Cepsa will invest between 7,000 and 8,000 million euros in the energy transition in Spain and Portugal over the next decade, with the goal of becoming a leader in “green” hydrogen by 2030, with two gigawatts (GW).

“The company will invest between 7,000 and 8,000 million euros this decade, with 60 percent of that going to sustainable businesses starting in 2023,” said Cepsa, which unveiled its new 2030 Strategy, dubbed “Positive Motion,” on Wednesday, with the goal of “becoming a leader in mobility and sustainable energy in Spain and Portugal, and to be a reference in the energy transition.”

Cepsa also stated that “it will become the leader in ‘green’ hydrogen in Spain and Portugal” by 2030, with a capacity of two GW, and that “it will lead the production of biofuels” by 2030, with a capacity of 2.5 million tonnes per year, “especially to decarbonize air traffic, producing 800,000 tonnes of SAF (sustainable aviation fuel).”

As a result, the firm aspires to become a “reference” in the import and export of “green” hydrogen to Europe, Africa, and the Middle East, “due to the favorable position of its facilities in the Iberian Peninsula,” which includes two energy parks in Andalusia.
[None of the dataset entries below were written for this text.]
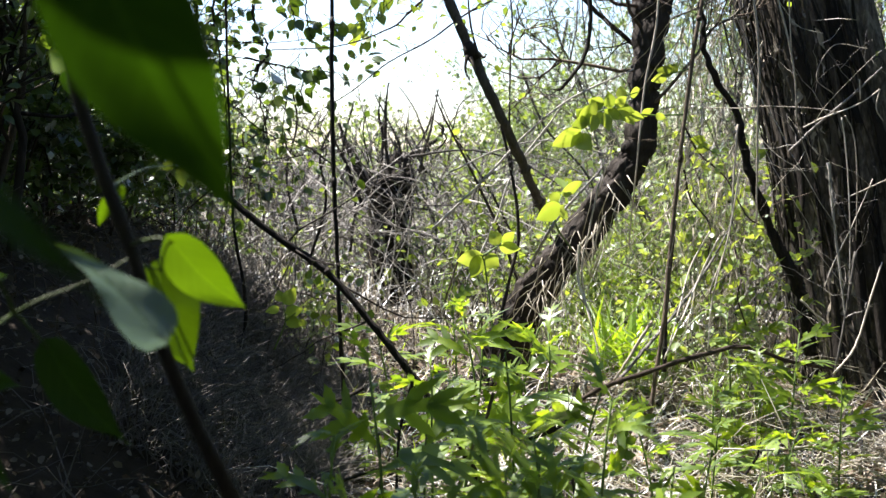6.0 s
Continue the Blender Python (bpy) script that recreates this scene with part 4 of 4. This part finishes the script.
def right_thicket():
    for k, (x, y, h, n) in enumerate([(1.6, 6.2, 2.4, 6800), (2.6, 6.0, 2.8, 7500), (1.3, 7.6, 2.0, 4600), (2.3, 7.8, 3.0, 6400), (3.6, 7.0, 3.2, 3200), (1.0, 7.0, 1.2, 1400), (3.2, 5.0, 2.8, 2600), (1.85, 4.9, 1.9, 2300)]):
        shrub("willow_bush", "pale green willow bush with fine new leaves", "bush", (x, y), h, 0.5, 9, n, (0.03, 0.06), LEAF_WILLOW, TWIG_GREY, 200 + k, level=2, kids=6, shape=LANCE, group="willow bushes", radius=0.012)
    for k, (x, y, h, n) in enumerate([(0.9, 8.8, 1.35, 3600), (0.4, 9.3, 1.1, 3000), (1.5, 9.5, 1.7, 3600), (0.75, 6.2, 0.95, 1100), (0.35, 5.2, 0.75, 700)]):
        shrub("bush", "yellow-green bush leafing out in the sun", "bush", (x, y), h, 0.45, 9, n, (0.025, 0.055), LEAF_SPRING, TWIG_GREY, 210 + k, level=2, kids=5, group="leafing bushes", radius=0.008)
    shrub("bush", "low feathery light-green bush", "bush", (1.0, 4.1), 0.6, 0.35, 14, 3600, (0.02, 0.045), LEAF_SPRING, STEM_GREEN, 220, kids=5, radius=0.004, shape=LANCE)
    shrub("bush", "low light-green bush by the trunk", "bush", (1.3, 4.2), 0.85, 0.3, 12, 800, (0.05, 0.09), LEAF_SPRING, TWIG_GREY, 221, kids=4, radius=0.006, shape=LANCE)
    shrub("bush", "sparse light-green bush in the clearing", "bush", (0.35, 4.0), 0.5, 0.4, 10, 260, (0.03, 0.05), LEAF_SPRING, TWIG_GREY, 222, kids=4, radius=0.005)
    shrub("bush", "sparse light-green bush in the clearing", "bush", (-0.25, 3.5), 0.4, 0.3, 8, 160, (0.03, 0.05), LEAF_SPRING, TWIG_GREY, 223, kids=3, radius=0.004)

    for k, (x, y, h, n) in enumerate([(1.17, 3.6, 0.95, 330), (1.2, 3.3, 0.8, 240), (1.24, 3.8, 1.15, 340), (1.03, 4.35, 0.9, 300), (1.36, 3.95, 1.3, 300), (0.95, 4.7, 0.9, 260)]):
        shrub("climber", "tangle of thin dry stems with bright yellow-green leaves", "climber", (x, y), h, 0.2, 6, n, (0.02, 0.05), LEAF_FRESH, TWIG_GREY, 560 + k, level=2, kids=4, group="leafy climbers", radius=0.004, wobble=0.24)


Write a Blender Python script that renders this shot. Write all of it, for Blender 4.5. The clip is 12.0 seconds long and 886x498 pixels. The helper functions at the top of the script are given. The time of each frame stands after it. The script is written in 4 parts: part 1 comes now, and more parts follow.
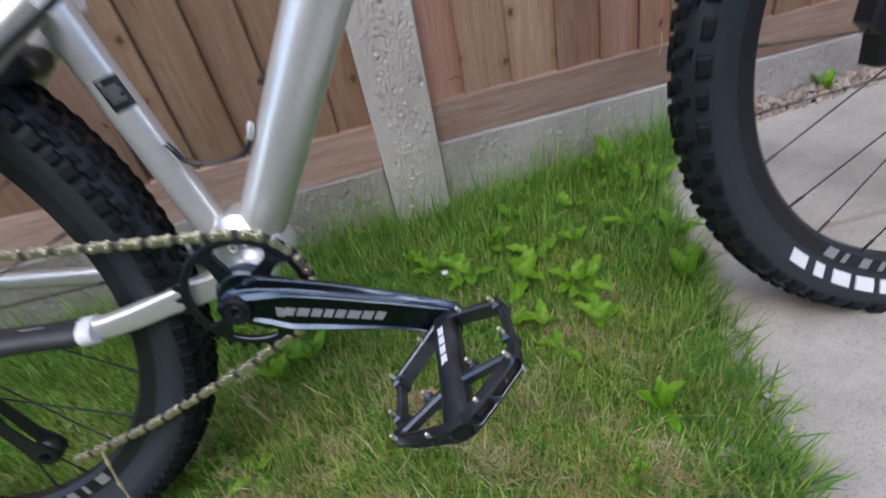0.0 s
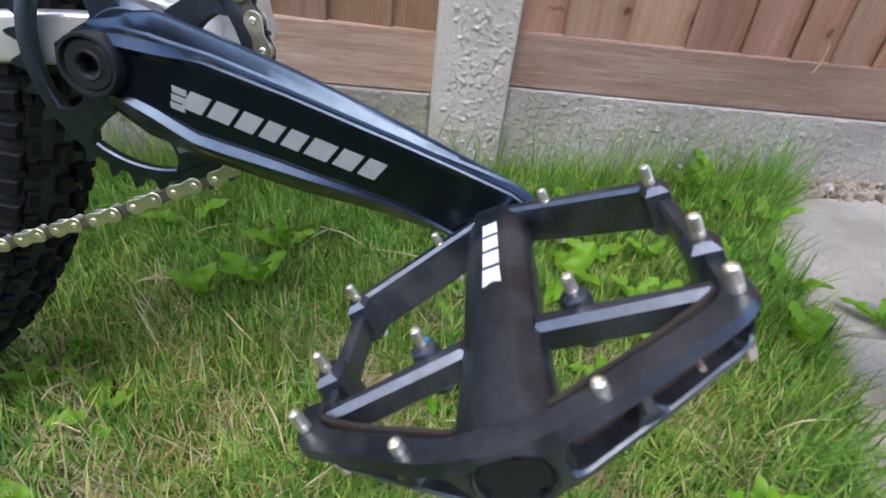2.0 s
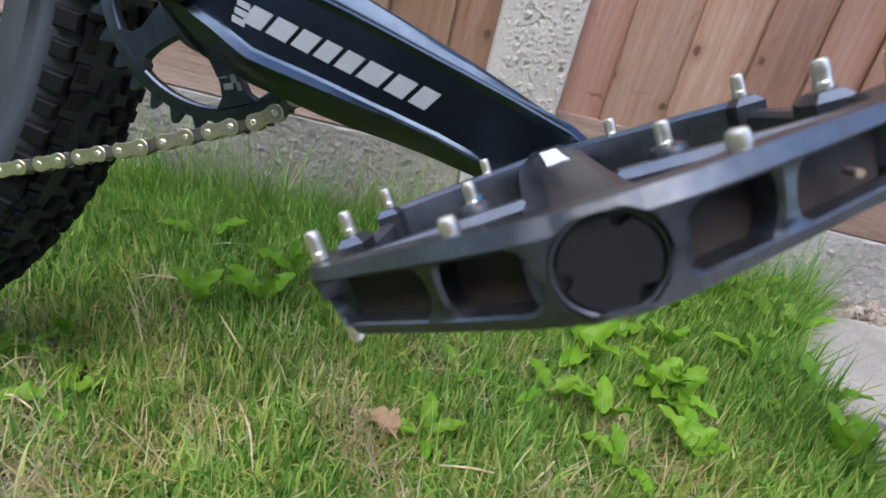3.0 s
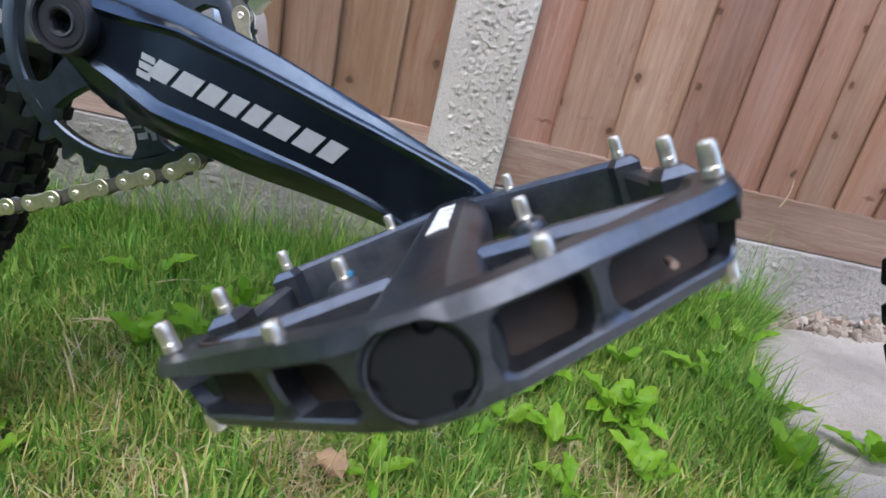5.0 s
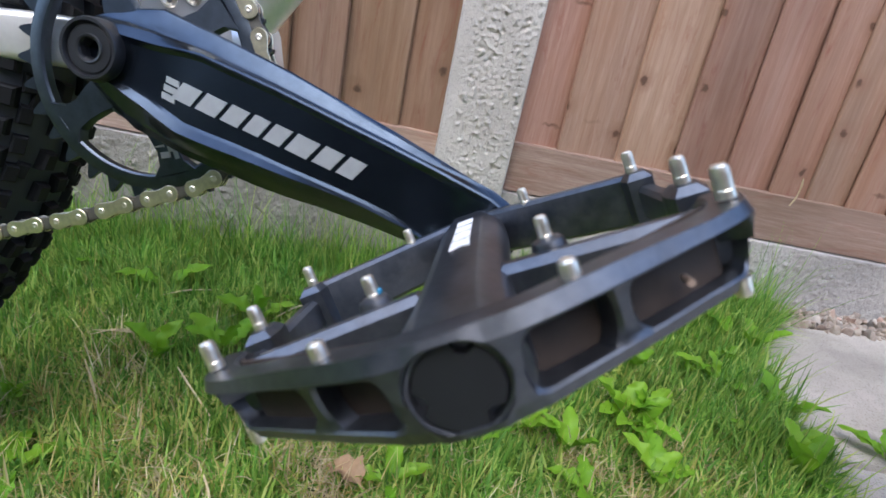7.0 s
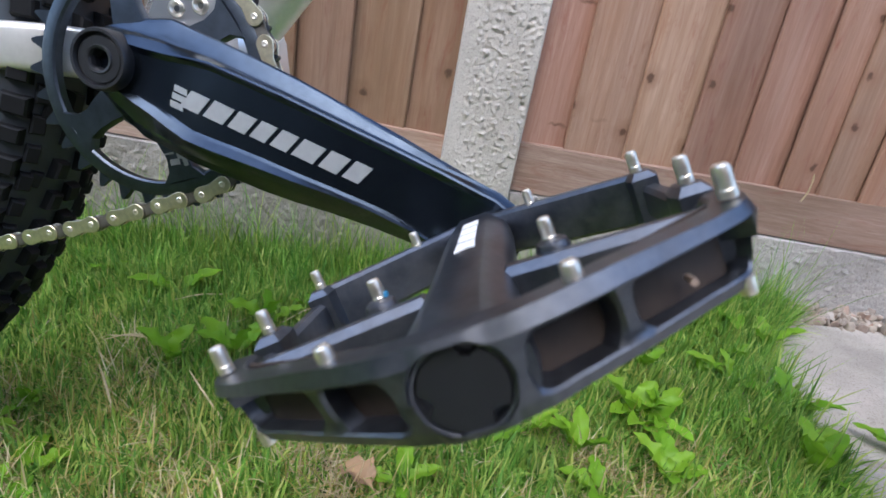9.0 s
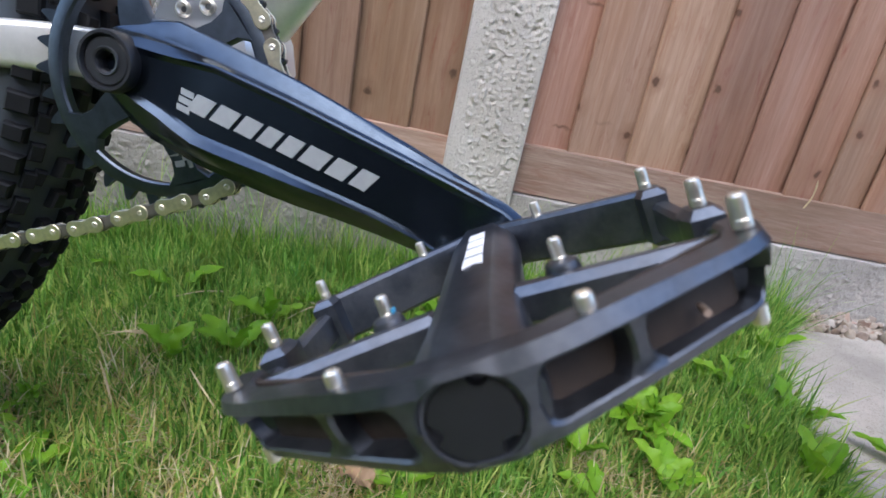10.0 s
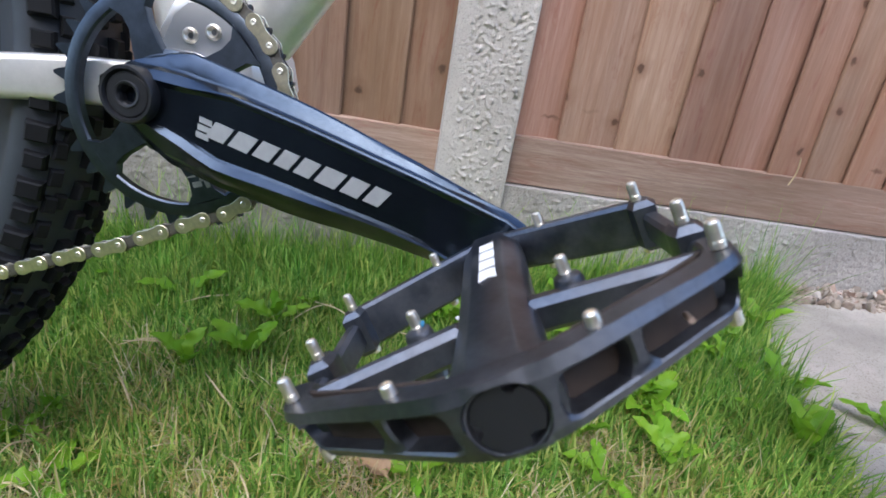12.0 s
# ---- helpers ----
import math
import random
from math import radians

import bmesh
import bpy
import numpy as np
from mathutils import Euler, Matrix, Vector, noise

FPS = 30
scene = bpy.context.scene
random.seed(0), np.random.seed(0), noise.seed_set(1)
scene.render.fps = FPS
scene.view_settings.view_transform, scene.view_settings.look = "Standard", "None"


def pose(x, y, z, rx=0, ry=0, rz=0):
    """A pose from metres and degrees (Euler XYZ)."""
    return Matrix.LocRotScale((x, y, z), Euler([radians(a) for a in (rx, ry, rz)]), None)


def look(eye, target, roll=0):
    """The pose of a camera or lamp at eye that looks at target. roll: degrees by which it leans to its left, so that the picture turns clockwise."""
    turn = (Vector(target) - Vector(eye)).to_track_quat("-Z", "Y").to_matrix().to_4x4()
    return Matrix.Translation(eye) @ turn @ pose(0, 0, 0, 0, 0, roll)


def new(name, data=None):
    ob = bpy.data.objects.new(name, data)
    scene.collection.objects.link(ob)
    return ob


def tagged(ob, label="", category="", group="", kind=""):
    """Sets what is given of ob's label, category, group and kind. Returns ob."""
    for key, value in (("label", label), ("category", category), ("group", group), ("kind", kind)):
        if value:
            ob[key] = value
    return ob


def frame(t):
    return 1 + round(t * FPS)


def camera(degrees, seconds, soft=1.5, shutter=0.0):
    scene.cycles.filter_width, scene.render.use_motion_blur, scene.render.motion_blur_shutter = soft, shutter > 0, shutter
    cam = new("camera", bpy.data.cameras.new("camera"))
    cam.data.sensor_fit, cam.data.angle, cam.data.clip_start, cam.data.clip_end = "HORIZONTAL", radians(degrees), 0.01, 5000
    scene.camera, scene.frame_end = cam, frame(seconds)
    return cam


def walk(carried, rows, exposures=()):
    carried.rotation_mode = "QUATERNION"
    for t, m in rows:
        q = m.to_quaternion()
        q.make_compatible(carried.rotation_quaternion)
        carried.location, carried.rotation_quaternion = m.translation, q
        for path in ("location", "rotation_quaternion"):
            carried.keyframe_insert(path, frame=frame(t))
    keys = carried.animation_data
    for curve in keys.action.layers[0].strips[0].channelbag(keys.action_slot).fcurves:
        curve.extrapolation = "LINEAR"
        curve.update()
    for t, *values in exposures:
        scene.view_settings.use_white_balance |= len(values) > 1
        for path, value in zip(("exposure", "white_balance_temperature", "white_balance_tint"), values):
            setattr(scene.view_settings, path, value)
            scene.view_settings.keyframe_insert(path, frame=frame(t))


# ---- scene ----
cam = camera(84.6, 12.0, soft=1.6, shutter=0.2)
cam.data.dof.use_dof, cam.data.dof.focus_distance, cam.data.dof.aperture_fstop = True, 0.36, 21.0
PATH = [
    (0, (0.1226, 0.0657, 0.5386), (0.2412, 1.2636, -0.3563), -12.30),
    (0.2, (0.1100, 0.1332, 0.4471), (0.2756, 1.2719, -0.5152), -8.90),
    (0.4, (0.1030, 0.1807, 0.3905), (0.2714, 1.3247, -0.5649), -2.61),
    (0.5, (0.1036, 0.1862, 0.3906), (0.2791, 1.3514, -0.5375), -1.10),
    (0.6, (0.1059, 0.1886, 0.3847), (0.2961, 1.3546, -0.5395), 1.51),
    (1, (0.0973, 0.1766, 0.3624), (0.2555, 1.3555, -0.5515), 5.39),
    (1.5, (0.1015, 0.1879, 0.3593), (0.2604, 1.3830, -0.5331), 6.80),
    (2, (0.1037, 0.1961, 0.3447), (0.2252, 1.4268, -0.5041), 7.00),
    (2.2, (0.0961, 0.2059, 0.3221), (0.1718, 1.4854, -0.4571), 8.53),
    (2.5, (0.0948, 0.2048, 0.2926), (0.0669, 1.5695, -0.3294), 10.41),
    (2.7, (0.1027, 0.1873, 0.2868), (0.1102, 1.5548, -0.3296), 13.28),
    (3, (0.1021, 0.1836, 0.2811), (0.1578, 1.5605, -0.3113), 14.07),
    (3.5, (0.1063, 0.1852, 0.2945), (0.2077, 1.5774, -0.2546), 14.84),
    (5.5, (0.1230, 0.1913, 0.2974), (0.2547, 1.5911, -0.2251), 13.06),
    (6, (0.1166, 0.1925, 0.2973), (0.2391, 1.5947, -0.2213), 12.83),
    (6.5, (0.1134, 0.1915, 0.3023), (0.2117, 1.5993, -0.2063), 11.81),
    (7, (0.1166, 0.1859, 0.3015), (0.2217, 1.5894, -0.2172), 11.90),
    (7.5, (0.1148, 0.1866, 0.3035), (0.1989, 1.5919, -0.2141), 11.67),
    (9.5, (0.1178, 0.1848, 0.3021), (0.1982, 1.5887, -0.2199), 10.63),
    (10, (0.1146, 0.1873, 0.3061), (0.1938, 1.5891, -0.2220), 11.72),
    (10.5, (0.1086, 0.1880, 0.3081), (0.1912, 1.5929, -0.2109), 11.52),
    (11, (0.1128, 0.1842, 0.3071), (0.2178, 1.5855, -0.2177), 11.34),
    (11.5, (0.1118, 0.1848, 0.3125), (0.2237, 1.5758, -0.2376), 10.39),
    (12, (0.1051, 0.1748, 0.3188), (0.2122, 1.5623, -0.2411), 9.33),
]
walk(cam, [(t, look(eye, target, roll)) for t, eye, target, roll in PATH], [(0.0, -0.45, 5990, 10), (0.5, -0.28, 5990, 10), (1.0, -0.02, 5990, 10), (2.0, 0.08, 5990, 10), (3.0, 0.20, 5990, 10), (12.0, 0.19, 5990, 10)])

# ---------------------------------------------------------------- light
world = bpy.data.worlds.new("overcast_sky")
scene.world = world
world.use_nodes = True
wn = world.node_tree.nodes
sky = wn.new("ShaderNodeTexSky")
sky.sky_type = "NISHITA"
sky.sun_disc = False
sky.sun_elevation, sky.sun_rotation = radians(52), radians(200)
sky.dust_density, sky.ozone_density = 2.0, 1.0
wn["Background"].inputs["Strength"].default_value = 0.47
world.node_tree.links.new(sky.outputs[0], wn["Background"].inputs["Color"])
sun = new("sun", bpy.data.lights.new("sun", "SUN"))
sun.data.energy, sun.data.angle, sun.data.color = 1.7, radians(60), (1.0, 0.95, 0.88)
sun.matrix_world = look((-1.0, -2.6, 4.0), (0, 0, 0))


# ---------------------------------------------------------------- materials
def material(name, build):
    m = bpy.data.materials.new(name)
    m.use_nodes = True
    nt = m.node_tree
    b = nt.nodes["Principled BSDF"]
    build(nt, b)
    return m


def coords(nt, scale=(1, 1, 1), kind="Object"):
    tc = nt.nodes.new("ShaderNodeTexCoord")
    mp = nt.nodes.new("ShaderNodeMapping")
    mp.inputs["Scale"].default_value = scale
    nt.links.new(tc.outputs[kind], mp.inputs["Vector"])
    return mp.outputs[0]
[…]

According to the declared strategy, the sustainable business will account for more than half of Cepsa’s gross operating profit (EBITDA) in 2030, the year in which it expects to cut carbon dioxide (CO2) emissions of ranges one and two by 55 percent and range three by 15 percent to 20 percent.

Beginning in 2023, the corporation plans to devote 60% of its budget to sustainable initiatives.

Its objectives include the establishment of Spain and Portugal’s most comprehensive sustainable transportation ecosystem and the largest ultra-fast electric charging network, as well as the transformation of its service stations.

Cepsa’s strategy also calls for the construction of a portfolio of renewable, solar, and wind energy projects totaling seven gigawatts (GW) for internal use, with 1.5 GW already linked to the grid.

To optimize their value creation potential, the Chemicals and Exploration and Production divisions will be given even more autonomy.

Cepsa CEO Maarten Wetselaar, who entered office earlier this year, stated in the strategy presentation that the firm is “small enough to act rapidly, but big enough to be a leader in creating a greener, fairer, and more sustainable economy.”